For the purpose of proposing a settlement of rule violations alleged by the Financial Industry Regulatory Authority ("FINRA"), without admitting or denying the findings, prior to a regulatory hearing, and without an adjudication of any issue, Robert P. Gulan submitted a Letter of Acceptance, Waiver and Consent ("AWC"), which FINRA accepted. In the Matter of Robert P. Gulan, Respondent (AWC 2011027925201, February 7, 2013).
Gulan entered the securities industry in 1998 and by December 2002 was registered with FINRA member firm Fintegra, LLC, where he remained until May 10, 2011.
The AWC alleges that around May 5, 2011, husband and wife customers of Gulan's signed an IRA distribution request form, which the stockbroker purportedly faxed to Fintegra's main office for processing. Upon completion of that transmission, Gulan shredded the original, executed IRA form.
Seems like a fairly straightforward set of facts, right? Ummm, nope.
Several days after the May 5th faxing, Gulan apparently determined that somewhere between hence and thence, the IRA form didn't make it via fax to his firm's main office. And to make matters worse, Gulan had shredded the original copy with his clients' signatures.
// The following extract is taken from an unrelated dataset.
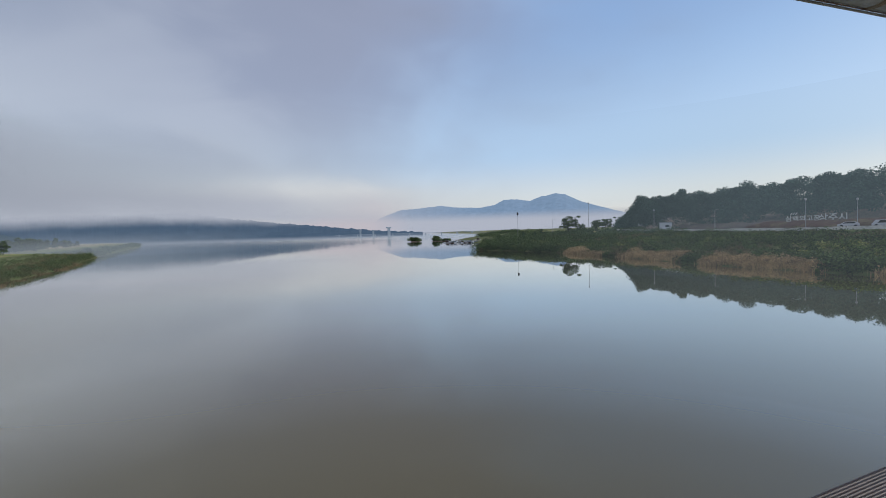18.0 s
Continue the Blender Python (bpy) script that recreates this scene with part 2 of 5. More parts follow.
def leaf_material(name, base, vary=0.45, rough=0.7):
    """Leaves: colour by island, a little light through them."""
    m, n, l, b = shader(name)
    geo = n.new("ShaderNodeNewGeometry")
    tc = n.new("ShaderNodeTexCoord")
    big_noise = n.new("ShaderNodeTexNoise")
    big_noise.inputs["Scale"].default_value = 0.35
    l.new(tc.outputs["Object"], big_noise.inputs["Vector"])
    addn = n.new("ShaderNodeMath")
    addn.operation = "ADD"
    l.new(geo.outputs["Random Per Island"], addn.inputs[0])
    l.new(big_noise.outputs[0], addn.inputs[1])
    ramp = n.new("ShaderNodeValToRGB")
    e = ramp.color_ramp.elements
    e[0].position, e[1].position = 0.35, 1.0
    e[0].color = (*[c * (1 - vary) for c in base], 1)
    e[1].color = (base[0] * (1 + vary * 1.2), base[1] * (1 + vary), base[2] * (1 + vary * 0.6), 1)
    half = n.new("ShaderNodeMath")
    half.operation = "MULTIPLY"
    half.inputs[1].default_value = 0.66
    l.new(addn.outputs[0], half.inputs[0])
    l.new(half.outputs[0], ramp.inputs[0])
    l.new(ramp.outputs[0], b.inputs["Base Color"])
    b.inputs["Roughness"].default_value = rough
    b.inputs["Specular IOR Level"].default_value = 0.2
    tr = n.new("ShaderNodeBsdfTranslucent")
    l.new(ramp.outputs[0], tr.inputs[0])
    mx = n.new("ShaderNodeMixShader")
    mx.inputs[0].default_value = 0.25
    l.new(b.outputs[0], mx.inputs[1])
    l.new(tr.outputs[0], mx.inputs[2])
    l.new(mx.outputs[0], n["Material Output"].inputs[0])
    return m


RAIL = surface("rail_wood", (0.190, 0.083, 0.056), 0.45, 0.5, spec=0.3, scale=3.0, stretch=(0.35, 3, 3), grain=60, bump=0.12, stain=(0.026, 0.015, 0.012), stain_at=0.565, random_tone=0.22, flecks=16.0)
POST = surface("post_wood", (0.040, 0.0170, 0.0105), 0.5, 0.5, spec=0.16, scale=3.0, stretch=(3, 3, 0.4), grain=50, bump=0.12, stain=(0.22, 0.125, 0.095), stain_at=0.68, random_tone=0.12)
RAIL_DARK = surface("blackened_rail_wood", (0.082, 0.044, 0.034), 0.55, 0.42, spec=0.35, scale=3.0, stretch=(0.35, 3, 3), grain=60, bump=0.15, stain=(0.014, 0.010, 0.009), stain_at=0.50, random_tone=0.25, flecks=16.0)
CAP = surface("cap_wood", (0.150, 0.070, 0.047), 0.55, 0.6, spec=0.3, scale=9.0, stretch=(0.6, 2.5, 5), grain=45, bump=0.5, stain=(0.33, 0.19, 0.135), stain_at=0.6, random_tone=0.45)
LATTICE_RAIL = surface("lattice_frame_wood", (0.105, 0.046, 0.030), 0.45, 0.5, spec=0.2, scale=3.0, stretch=(0.35, 3, 3), grain=60, bump=0.12, stain=(0.025, 0.015, 0.011), stain_at=0.60, random_tone=0.2, flecks=16.0)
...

The AWC alleges that instead of obtaining new signatures, Gulan cut signatures from another document that the married clients had signed earlier that year and affixed the signatures onto a new IRA distribution request form, which he then submitted to Fintegra for processing.
As you may well imagine, FINRA was not happy with this creative approach and deemed it a violation of FINRA Rule 2010 because Gulan did not have his customers' prior authorization to cut and paste their signatures onto the IRA form. In accordance with the terms of the AWC, FINRA imposed upon Gulan a $5,000 fine and a 30-business-day suspension.
Stroll Down Memory Lane
Seems like it was only yesterday - well, to be accurate, February 7, 2013, when "Street Sweeper" posted another cut-and-paste FINRA case: "Broker Charged With The Old Cut And Paste Signature Shortcut which discussed In the Matter of Arthur Apostol, Respondent (AWC 2012032570701, February 5, 2013). In that case, while registered person Apostolwas in the process of transferring his customers' accounts from his former member firm to LPL Financial LLC, the AWC alleged that he submitted new account forms on which he had affixed at least four customers' signatures by cutting and pasting their signatures from previously executed documents. That AWC alleged that customers had authorized the opening of the LPL accounts but not Apostol's affixing of their signatures. Further, on at least four occasions, the AWC alleges that Apostol had asked customers to sign blank forms for future use.
In Gulan you got a broker who had purportedly faxed a perfectly good IRA form but upon learning that the transmission was aborted (and the original document shredded into oblivion), cut and pasted the customers' signature onto another IRA form.
In Apostol you got a broker who cut and pasted four customers' signatures onto new account forms (the customers authorized the opening of their accounts) and also had a number of pre-signed blank forms.
Ya wanna handicap this race?
FINRA imposed the same $5,000 fine upon Gulan and Apostol but extracted a 30-business-day suspension from the former and a three-month suspension from the latter. Since there are about 20 business days in a month, let's say that Gulan got a 1 1/2 month suspension versus Apostol's 3 months. The dowtime strikes me as a bit heavy, all things considered, but, hey, both these registered persons opted to settle for those sanctions - so who am I to nit pick? Call this one however you see it.